Let $a,b\in(0,1)$ with $a<b$. Let $$G=\bigcup_{n\in\mathbb{Z}}\big\{[x]\in E^1/\simeq\big|\; a+n<x<b+n\big\}=\bigcup_{n\in\mathbb{Z}}\pi\big((a+n,b+n)\big).$$ Notice that $[(a+b)/2]\in G$ and that $[0]\notin G$ so $G\notin\{\emptyset, E^1/\simeq\}$. We have that $$\begin{align*}G&=\bigcup_{n\in\mathbb{Z}}\Big(\pi\big((a+n,b+n)\cap\mathbb{Q}\big)\cup \pi\big((a+n,b+n)\cap\mathscr{C}\mathbb{Q}\big)\Big)\\ &=\bigcup_{n\in\mathbb{Z}}\pi\big((a+n,b+n)\cap\mathbb{Q}\big)\cup \bigcup_{n\in\mathbb{Z}}\pi\big((a+n,b+n)\cap\mathscr{C}\mathbb{Q}\big)\\ &=\pi\big((a,b)\cap\mathbb{Q}\big)\cup \bigcup_{n\in\mathbb{Z}}\bigcup_{\substack{x\in(a+n,\,b+n)\\ x\in \mathscr{C}\mathbb{Q}}}\big\{\{x\}\big\}.\end{align*}$$ Where $\forall x\in\mathscr{C}\mathbb{Q},\; \pi(x)=\{x\}$ was used in the last line.

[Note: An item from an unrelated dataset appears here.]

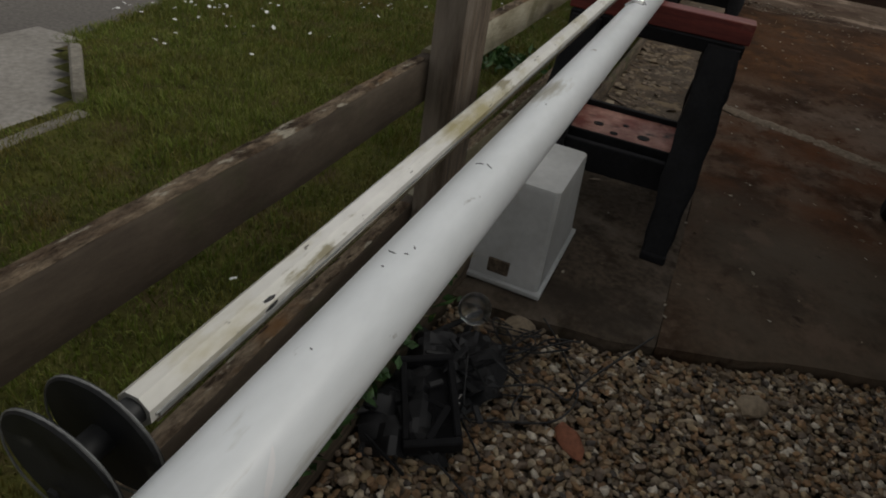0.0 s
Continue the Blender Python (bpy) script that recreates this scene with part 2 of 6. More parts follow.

By taking pre-image, $$\begin{align*}\pi^{-1}(G)&=\left(\bigcup_{n\in\mathbb{Z}}(a+n,b+n)\cap\mathbb{Q}\right)\cup\left(\bigcup_{n\in\mathbb{Z}}\bigcup_{\substack{x\in(a+n,\,b+n)\\ x\in \mathscr{C}\mathbb{Q}}}\{x\}\right)\\ &=\left(\bigcup_{n\in\mathbb{Z}}(a+n,b+n)\cap\mathbb{Q}\right)\cup\left(\bigcup_{n\in\mathbb{Z}}(a+n,b+n)\cap\mathscr{C}\mathbb{Q}\right)\\ &= \bigcup_{n\in\mathbb{Z}}(a+n,b+n).\end{align*}$$ Where $\forall x\in\mathscr{C}\mathbb{Q},\; \pi^{-1}\left(\big\{\{x\}\big\}\right)=\{x\}$ was used in the first line. $$\therefore G\in\mathscr{T}_\simeq\setminus\{\emptyset, E^1/\simeq\}.$$
The intuition
Notice that the rational numbers are mapped to the circle (in the abstract sense that $x=x+n=x+2n=\dots$). The only problem with the topology is that $\mathscr{C}\mathbb{Q}$ isn't mapped to the circle; it remains a line. How could one imagine this geometrically? The first thing that comes to mind is a circle (of ratiinal numbers) with a straight line (of irrationals) tangent to it. This intuition fails: consider any sequence $(a_n)_{n\in\mathbb{N}}$ of rational numbers in $(0,1)$ that converge to an irrational number $q_0$ in $(0,1)$. Since $\pi$ is continuous, $\pi(a_n)\to \pi(q_0)=\{q_0\}$. Notice now that, if we let $m\in \mathbb{Z}$, then $a_n+m\to q_0+m$ and $\pi(a_n)=\pi(a_n+m)$, by continuity, again, $\pi(a_n+m)\to\pi(q_0+m)=\{q_0+m\}$. Then $(b_n)_{n\in\mathbb{N}}\colon=\big(\pi(a_n)\big)_{n\in\mathbb{N}}$ is such that $b_n\to \{q_0\}$ and $b_n\to \{q_0+m\}$ (notice btw that since $\{q_0\}\neq \{q_0+m\}$, we've just proven that $E^1/\simeq$ is not Hausdorff) so $\{q_0\}$ and $\{q_0+m\}$ must be close for any irrational $q_0$ and any integer $m$. Our intuition must be re-shaped: Imagine the rational circle with the irrational tangent line again, grab each one of the ends of the tangent line and start forming a sort of spring on both sides of the circle (of same radius). One could imagine the space space $E^1/\simeq$ as this infinite spring with a circle in the middle and say that two elements are close if their angular position is close.
To define $G$, I just took every element of $E^1/\simeq$ that had an angle such that it's projection to the circle in the center was in $(a,b)$.